When I turned it over I found that someone had written on it "ENDURE."

A fitting treasure for the summation of a journey that was my Lumberjack 100 experience. I keep the rock in my living room, an immutable testament to an accomplishment I once thought never possible.

Today I went for a 5k run around our neighborhood. The pavement was still wet from yesterdays thaw and yet the wind was biting with snow flurries. Running in March. In Michigan.

I couldn't help but think about the last time I trained for the River Bank Run 25k—running the same 5k route on the same March day some years ago. I set a lofty goal for myself that year: to finish in under 2:21:00. The previous year I had a finished at 2:31:06. Expecting to shave my time by 10 minutes was setting the bar high. In fact, anyone I mentioned this goal to strongly urged me to lower my expectations. I was glad I never revealed my true goal of seeing a 2:15 on the clock. A time that would require a pace faster than I had ever recorded over any distance, including a measly *3-mile 5k race.

I ended up running a 2:13:03.

The roads and paths of my neighborhood are much like that rock—a physical, tangible reminder of a dream made real. A testament of hard work, perseverance, and commitment.

What is my purpose in sharing this? I believe its important to mark our accomplishments so that on a day like today—a day where running feels as foreign as visiting Mars, where my schedule is in a vice, my body tired and sore, and the landscape between myself and my 'goal' has collapsed in an expanse equivocal to the Grand Canyon—I can recall having been there before. And, that eventually, there will be a light at the end of the tunnel.

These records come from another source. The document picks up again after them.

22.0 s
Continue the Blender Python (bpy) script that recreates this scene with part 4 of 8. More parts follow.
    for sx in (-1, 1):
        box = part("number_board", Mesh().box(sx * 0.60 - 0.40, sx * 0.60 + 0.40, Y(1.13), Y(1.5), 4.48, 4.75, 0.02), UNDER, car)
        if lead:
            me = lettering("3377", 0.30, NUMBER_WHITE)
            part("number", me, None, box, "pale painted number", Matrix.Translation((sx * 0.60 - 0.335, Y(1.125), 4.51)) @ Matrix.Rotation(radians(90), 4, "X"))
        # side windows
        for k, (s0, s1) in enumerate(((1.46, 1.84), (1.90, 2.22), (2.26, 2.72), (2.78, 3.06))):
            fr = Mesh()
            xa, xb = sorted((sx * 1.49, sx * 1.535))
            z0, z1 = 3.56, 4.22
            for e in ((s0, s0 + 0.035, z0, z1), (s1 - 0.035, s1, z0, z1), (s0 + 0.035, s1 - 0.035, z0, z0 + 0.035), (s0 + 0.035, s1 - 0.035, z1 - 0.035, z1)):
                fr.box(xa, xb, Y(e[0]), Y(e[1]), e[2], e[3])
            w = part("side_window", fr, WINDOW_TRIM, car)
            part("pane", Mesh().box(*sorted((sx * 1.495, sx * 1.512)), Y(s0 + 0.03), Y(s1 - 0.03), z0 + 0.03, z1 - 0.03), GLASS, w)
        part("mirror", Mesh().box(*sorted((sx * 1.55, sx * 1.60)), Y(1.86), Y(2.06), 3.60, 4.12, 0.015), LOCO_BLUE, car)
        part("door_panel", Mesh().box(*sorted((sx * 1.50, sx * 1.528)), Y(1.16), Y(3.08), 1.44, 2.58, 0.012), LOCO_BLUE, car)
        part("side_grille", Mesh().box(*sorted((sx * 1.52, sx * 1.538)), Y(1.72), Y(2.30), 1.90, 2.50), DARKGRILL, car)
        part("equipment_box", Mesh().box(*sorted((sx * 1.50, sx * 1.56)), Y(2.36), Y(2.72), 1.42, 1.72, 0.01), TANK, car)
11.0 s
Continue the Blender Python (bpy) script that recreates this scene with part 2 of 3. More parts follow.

Days like today, even seasons filled with weeks of days like today, are a necessary part of the journey. Big Dreams aren't achieved without the grueling, relentless, suffering work.

And each dream accomplished is not merely 'something we once did' but rather the rocks that build the foundation of our lives. I know that's a deep thought. But its true. The characteristics we gain from sport: commitment, dedication, goal-setting, hard work, perseverance, endurance—everything we do in our athletic lives (be it running or mountain biking or swimming . . . ) translates into every other aspect of our lives. How we conduct ourselves in our careers, how we parent, how we relate in our marriages.

Take some time today, remember your accomplishments and all the things you thought weren't possible, maybe it was running that first mile or going on your first mountain bike ride. Be encouraged and motivated by that experience and use it as a stepping stone to the next big thing in your life.

*I know I am being redundant, but some people are unaware that a "5k race" is not a type of race but rather represents the distance, which is 3.1 miles.